After Milo’s teeth were all fixed and paid for, we were advised to give Milo chewy food. The pig’s ears are ideal for that, nurse added, while handing over a chagrined looking Milo. He was clearly miffed about his missing tooth. Anyway, I bought the ten pig ears at Aldi on ‘special’. They were packed in a large yellow bag with a self sealing opening after cutting the top of the bag open. Pig’s ears are large. They were processed to a dried crispy but chewy state and double smoked. Your dog will find them irresistible and it helps to keep their teeth in good order, was writ on the yellow bag. I told Milo the good news.
I could hardly wait to give Milo his first pig’s ear. He sniffed at it, but wasn’t too impressed. I urged him on, ‘go on, this is for you Milo,’ I said pleadingly. He grabbed it and went promptly to the front door. I knew what he was going to do. He took his revenge. He walked towards Helvi’s new crop of the most stunning looking Fox-gloves and started digging a hole with his front legs and stuck the ear in it. He then neatly covered it with the dirt that he had dug up by deftly using his nose like a spade. Now, one would have thought he understood when I lifted the ear out of that hole, that he would have the manner to start chewing it. No, he promptly buried it again.
I told Helvi about this latest. She did not even know I had bought a bag full of pig’s ears. Yuk, she said when I showed her an ear. I held one ear up against the reading light; look, I said you can see the veins and bundled groups of ear muscles. The ears are totally translucent, I enthused further. She said yuk again. How awful, she added, get them out of the house. Where are they? Oh no, not next to the cartons of chicken stock! Out of my cupboard. Pardon; my cupboard? I thought it was ours! What’s wrong with pig’s ears?
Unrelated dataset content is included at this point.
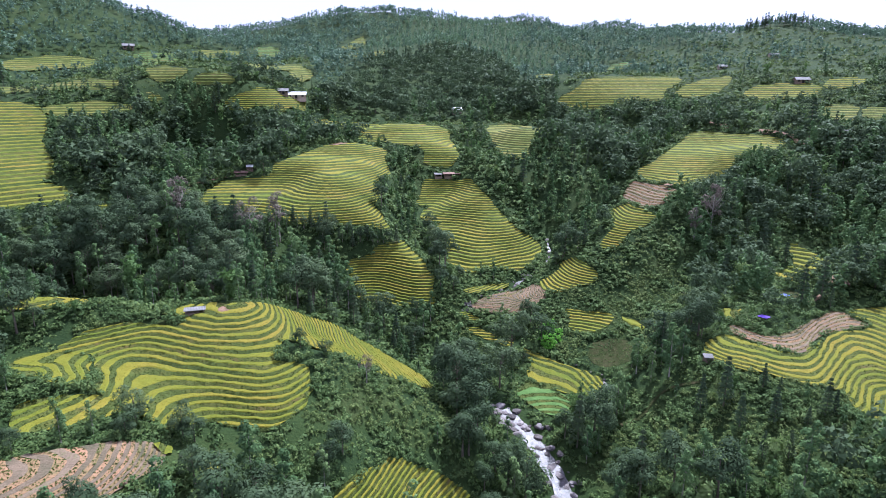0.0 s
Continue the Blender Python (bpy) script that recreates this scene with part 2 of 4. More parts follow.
NEAR_FOLDS = [  # a row for every 15 m to the north, from 65 m; a rise for every 15 m to the east, from -75 m
    [-2.1, 0.1, -1.52, 3.48, -1.02, 0.88, -1.1, 0.61, -0.89, 2.82, 1.4, -0.2, -0.65, -0.72, 0.8, 0.1],
    [-0.23, -2, 2.12, 2.46, -0.62, 2.16, -4.33, -1.29, -0.87, 3.51, -0.48, -0.66, 0.19, -0.58, -1.14, -0.29],
    [-0.59, 0.16, -2.42, -9.9, 2.37, 3.85, 2.53, -2.05, 1.66, -2.18, -0.1, 2.29, -3.04, 0.41, 0.18, 0.25],
    [-0.45, 0.23, 0.68, 3.38, 7.15, -3.35, 2.56, -3.35, 1.47, -1.88, 6.97, 3.06, -2.18, -1.75, -0.52, 1.04],
    [-0.14, 2.39, -1.89, 0.69, 2.07, 0.37, 3.22, 1.81, 1.39, -3.37, 1.44, -3.41, 3.61, 0.34, -2.85, 2.06],
    [1.01, -4.38, -1.84, 1.2, -2.73, 1.93, -8.93, -3.16, 1.37, -1.22, 0.63, 0.71, -2.93, 0.63, 1, -0.23],
]
MIDDLE_FOLDS = [  # a row for every 15 m to the north, from 155 m; a rise for every 15 m to the east, from -75 m
    [1.4, -6.6, 8.61, -4.82, 1.25, 6.84, -0.15, 3.5, -2.85, 5.82, -6.8, -0.35, -0.27, -7.15, -0.52, -2.65],
    [-0.3, 2.37, 4.02, -4.37, 3.76, -17.23, 1.14, 9.36, -4.87, 1.33, 9.07, 1.13, 2.23, -3.73, 1.72, -1.2],
    [-1.27, 1.22, -0.65, 1.13, 2.64, 0.76, 10.15, -11.45, 8.17, -6.45, 2.41, -1.71, 4.84, 2.57, -4.82, -3.18],
    [-0.64, -0.67, -1.79, -5.32, 2.84, 1, 5.17, -10.96, 8.61, -5.89, -2.66, -0.27, -3.08, 2.58, -3.14, 3.3],
    [0.45, -0.59, 2.96, -2.49, 2.47, -2.65, 2.93, -4.98, 7.8, -3.64, -2.39, 1.94, -1.92, 1.24, -1.64, 3.34],
    [4.89, -1.75, 2.17, 1.92, -0.45, 0.06, 6.15, -13.2, -1.37, 0.22, 0.52, -0.18, 0.59, 1.14, 0.61, -3.51],
]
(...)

Get them out! At times like that I dislike her intensely.
I decided not to give Milo his beloved chicken neck in order to get him hungry enough to tackle the pig ear and told Helvi of this dastardly plan, also adding ‘it is for the good of his teeth too.’ How can you be so cruel? Of course he doesn’t eat ears. How awful. You really are a bastard. Poor Milo. Those ears cost me $ 1.50 EACH, I said.
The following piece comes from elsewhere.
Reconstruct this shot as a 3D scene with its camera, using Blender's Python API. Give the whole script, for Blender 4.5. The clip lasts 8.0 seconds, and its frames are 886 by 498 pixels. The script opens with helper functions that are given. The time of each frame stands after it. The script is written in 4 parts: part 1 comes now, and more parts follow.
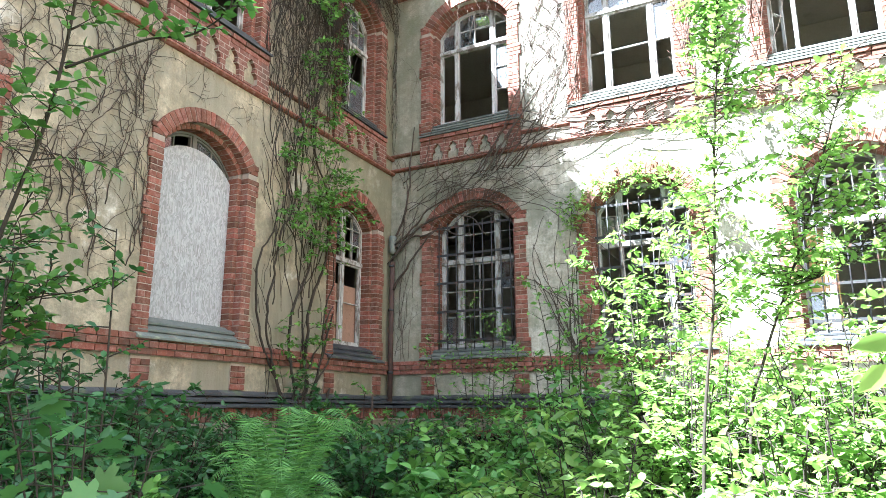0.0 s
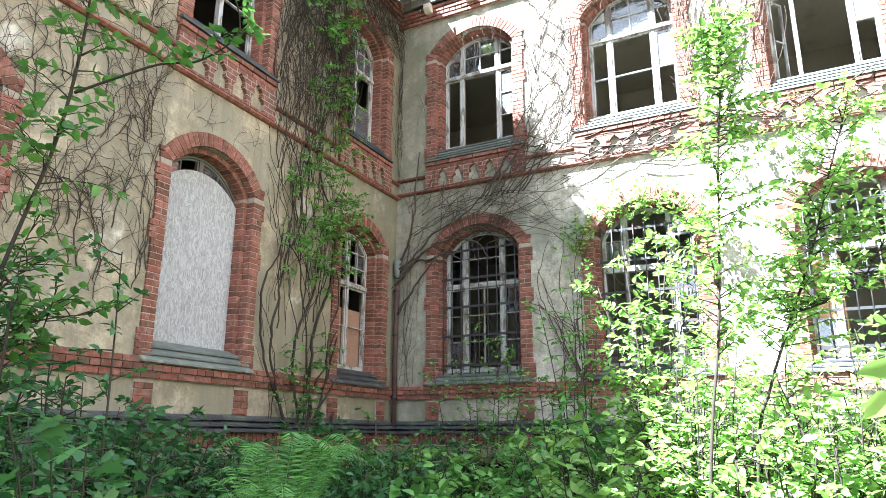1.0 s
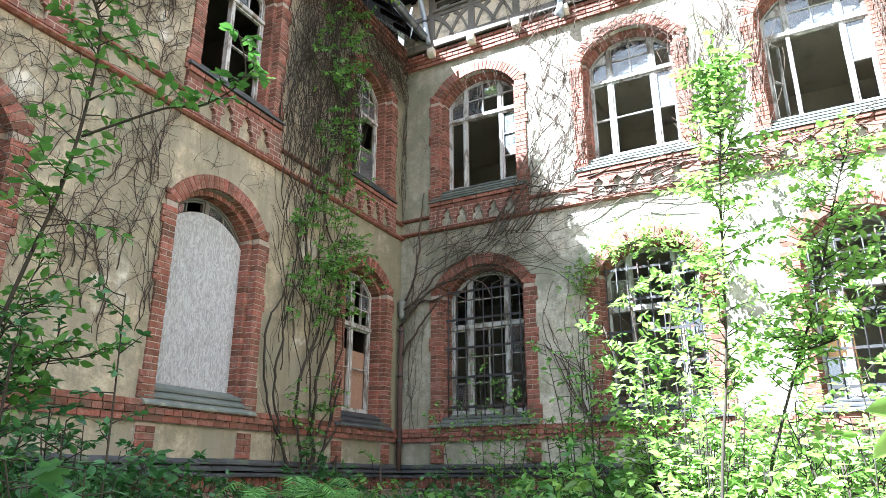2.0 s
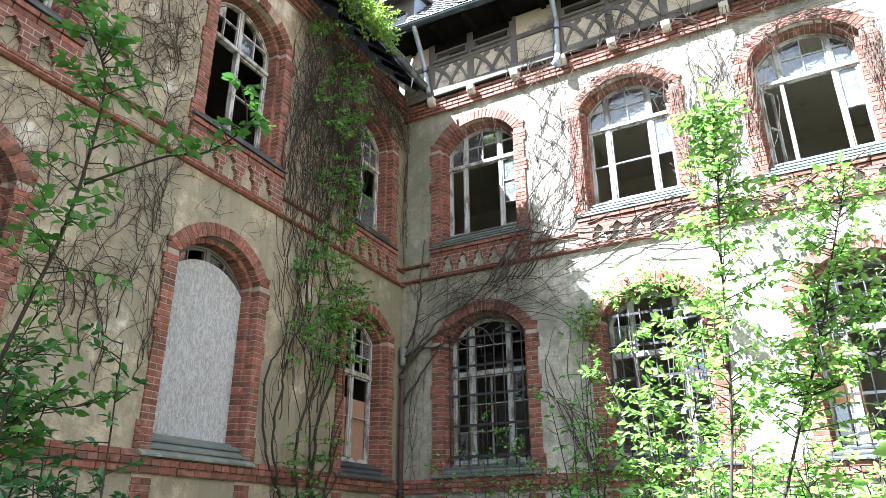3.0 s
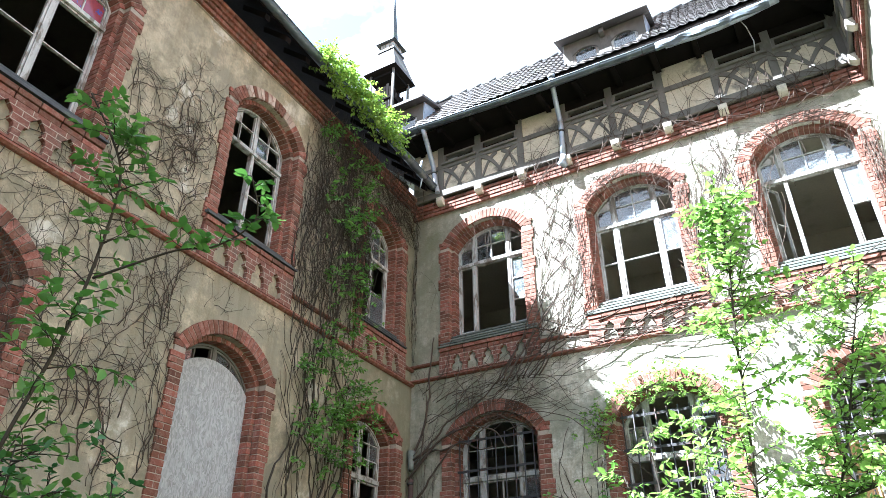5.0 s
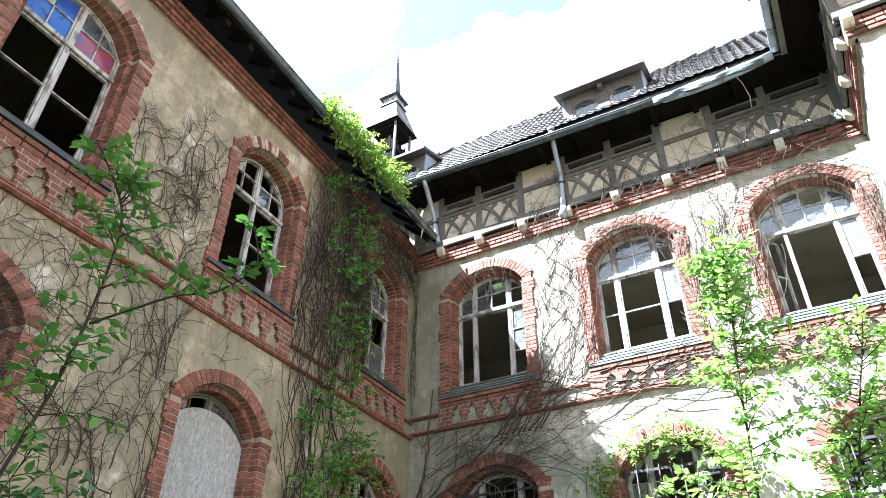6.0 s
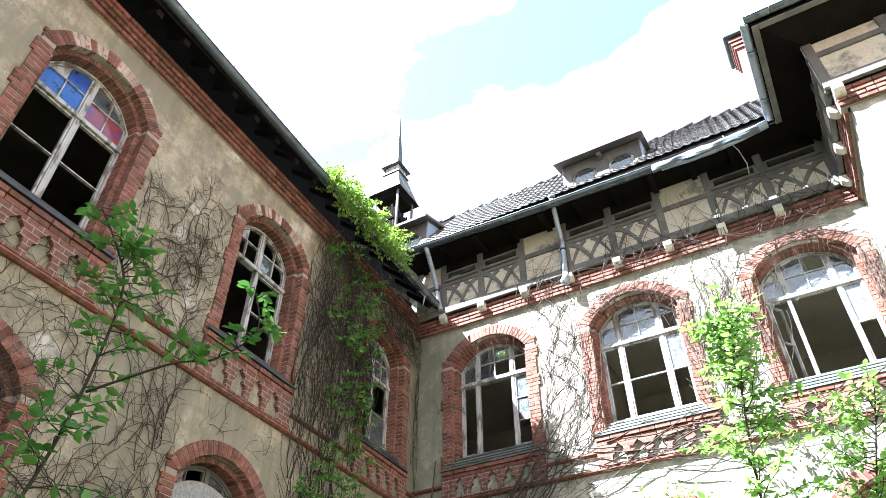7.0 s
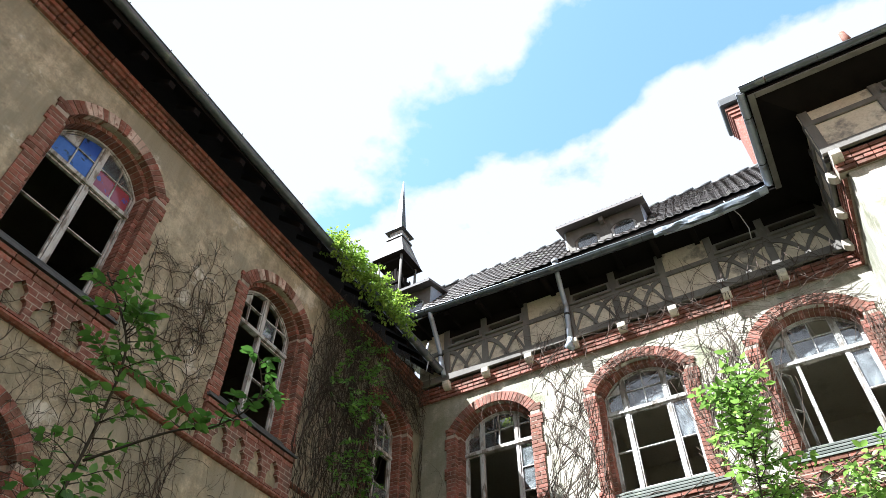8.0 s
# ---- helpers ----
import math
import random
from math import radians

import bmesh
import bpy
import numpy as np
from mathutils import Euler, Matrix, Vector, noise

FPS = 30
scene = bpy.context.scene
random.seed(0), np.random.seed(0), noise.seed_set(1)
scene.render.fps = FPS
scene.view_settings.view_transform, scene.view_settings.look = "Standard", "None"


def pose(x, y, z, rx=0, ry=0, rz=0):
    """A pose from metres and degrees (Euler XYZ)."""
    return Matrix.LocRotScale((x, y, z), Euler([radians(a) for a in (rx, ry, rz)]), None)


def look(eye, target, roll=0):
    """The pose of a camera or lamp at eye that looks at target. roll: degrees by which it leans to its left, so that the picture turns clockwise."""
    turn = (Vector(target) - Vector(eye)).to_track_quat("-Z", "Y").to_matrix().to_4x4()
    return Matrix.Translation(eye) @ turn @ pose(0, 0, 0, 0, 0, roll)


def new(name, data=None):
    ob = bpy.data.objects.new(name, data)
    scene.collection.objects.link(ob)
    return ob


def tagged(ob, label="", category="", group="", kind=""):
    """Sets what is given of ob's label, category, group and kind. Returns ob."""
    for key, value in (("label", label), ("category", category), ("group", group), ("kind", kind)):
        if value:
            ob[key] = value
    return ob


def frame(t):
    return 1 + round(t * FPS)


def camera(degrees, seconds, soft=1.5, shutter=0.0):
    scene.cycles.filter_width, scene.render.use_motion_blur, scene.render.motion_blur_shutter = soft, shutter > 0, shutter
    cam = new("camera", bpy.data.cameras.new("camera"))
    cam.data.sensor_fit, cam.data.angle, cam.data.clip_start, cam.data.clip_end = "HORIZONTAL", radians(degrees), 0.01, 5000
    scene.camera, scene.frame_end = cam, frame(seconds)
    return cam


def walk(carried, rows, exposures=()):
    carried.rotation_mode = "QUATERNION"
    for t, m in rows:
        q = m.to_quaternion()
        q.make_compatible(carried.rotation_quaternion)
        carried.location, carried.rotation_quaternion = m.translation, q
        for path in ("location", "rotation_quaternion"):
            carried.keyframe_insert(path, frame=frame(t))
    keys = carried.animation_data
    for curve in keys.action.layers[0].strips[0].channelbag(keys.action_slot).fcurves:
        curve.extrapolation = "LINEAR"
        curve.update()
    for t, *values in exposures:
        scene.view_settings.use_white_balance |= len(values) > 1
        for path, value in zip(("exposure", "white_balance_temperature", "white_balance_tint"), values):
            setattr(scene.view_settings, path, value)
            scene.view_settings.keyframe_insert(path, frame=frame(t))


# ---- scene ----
cam = camera(65.5, 8.0, soft=0.65)
PATH = [
    (0, (6.63, -10.506, 1.403), (5.721, -8.783, 1.855), -0.1),
    (0.5, (6.633, -10.506, 1.402), (5.721, -8.792, 1.884), 0.2),
    (1, (6.635, -10.504, 1.401), (5.721, -8.803, 1.922), 0.2),
    (1.5, (6.637, -10.5, 1.4), (5.723, -8.816, 1.97), 0.2),
    (3, (6.643, -10.483, 1.392), (5.752, -8.862, 2.153), -0.3),
    (3.5, (6.64, -10.473, 1.39), (5.762, -8.872, 2.205), 0.1),
    (4, (6.634, -10.461, 1.389), (5.767, -8.898, 2.285), 0.0),
    (4.5, (6.627, -10.45, 1.386), (5.767, -8.921, 2.345), -0.1),
    (5.8, (6.61, -10.426, 1.375), (5.787, -8.985, 2.492), 0.1),
    (6, (6.608, -10.422, 1.374), (5.796, -8.995, 2.517), 0.3),
    (6.5, (6.603, -10.413, 1.373), (5.818, -9.041, 2.598), 0.5),
    (7, (6.597, -10.406, 1.371), (5.839, -9.087, 2.669), 0.2),
    (7.5, (6.594, -10.403, 1.371), (5.863, -9.141, 2.739), 0.0),
    (8, (6.589, -10.409, 1.371), (5.887, -9.206, 2.806), 0.4),
]
EXPOSURES = [(0.0, 4.1, 5250, 8), (1.5, 4.0, 5250, 8), (3.0, 3.6, 5200, 8), (7.0, 3.5, 5350, 9), (7.4, 3.25, 5450, 9), (8.0, 2.5, 5650, 10)]
walk(cam, [(t, look(eye, target, roll)) for t, eye, target, roll in PATH], EXPOSURES)


# ---- world, sun ----
SUN_WAY = Vector((0.515, 0.59, -1.0)).normalized()
sun_at = -SUN_WAY
world = bpy.data.worlds.new("sky")
scene.world = world
world.use_nodes = True
wn = world.node_tree.nodes
wl = world.node_tree.links
bg = wn["Background"]
sky = wn.new("ShaderNodeTexSky")
sky.sky_type = "NISHITA"
sky.sun_disc = False
sky.sun_elevation = math.asin(sun_at.z)
sky.sun_rotation = math.atan2(sun_at.x, sun_at.y)
tc = wn.new("ShaderNodeTexCoord")
sep = wn.new("ShaderNodeSeparateXYZ")
wl.new(tc.outputs["Generated"], sep.inputs[0])
zmax = wn.new("ShaderNodeMath"); zmax.operation = "MAXIMUM"; zmax.inputs[1].default_value = 0.12
wl.new(sep.outputs["Z"], zmax.inputs[0])
flat = wn.new("ShaderNodeVectorMath"); flat.operation = "DIVIDE"
comb = wn.new("ShaderNodeCombineXYZ")
for k in range(3):
    wl.new(zmax.outputs[0], comb.inputs[k])
wl.new(tc.outputs["Generated"], flat.inputs[0])
wl.new(comb.outputs[0], flat.inputs[1])
cl = wn.new("ShaderNodeTexNoise")
cl.inputs["Scale"].default_value = 4.2
cl.inputs["Detail"].default_value = 9.0
cl.inputs["Roughness"].default_value = 0.56
wl.new(flat.outputs[0], cl.inputs["Vector"])
fsep = wn.new("ShaderNodeSeparateXYZ")
wl.new(flat.outputs[0], fsep.inputs[0])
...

I stood firm and denied Milo his chicken neck. In the afternoon I opened the yellow bag and took out a fresh double smoked ear. Yum I said, looking direct in his eyes. He knew what was coming. I dropped it in his bowl, again murmuring an irresistible ‘yum’. He grabbed it totally resolute, and marched towards the door. He went outside and again went straight for the Fox gloves. He knew he was winning. He was teaching me a lesson. In between the Foxgloves the ear went. This was the third time. I had lost.
I told Helvi.
Get those pig’s ears away from my Foxgloves. Yuk!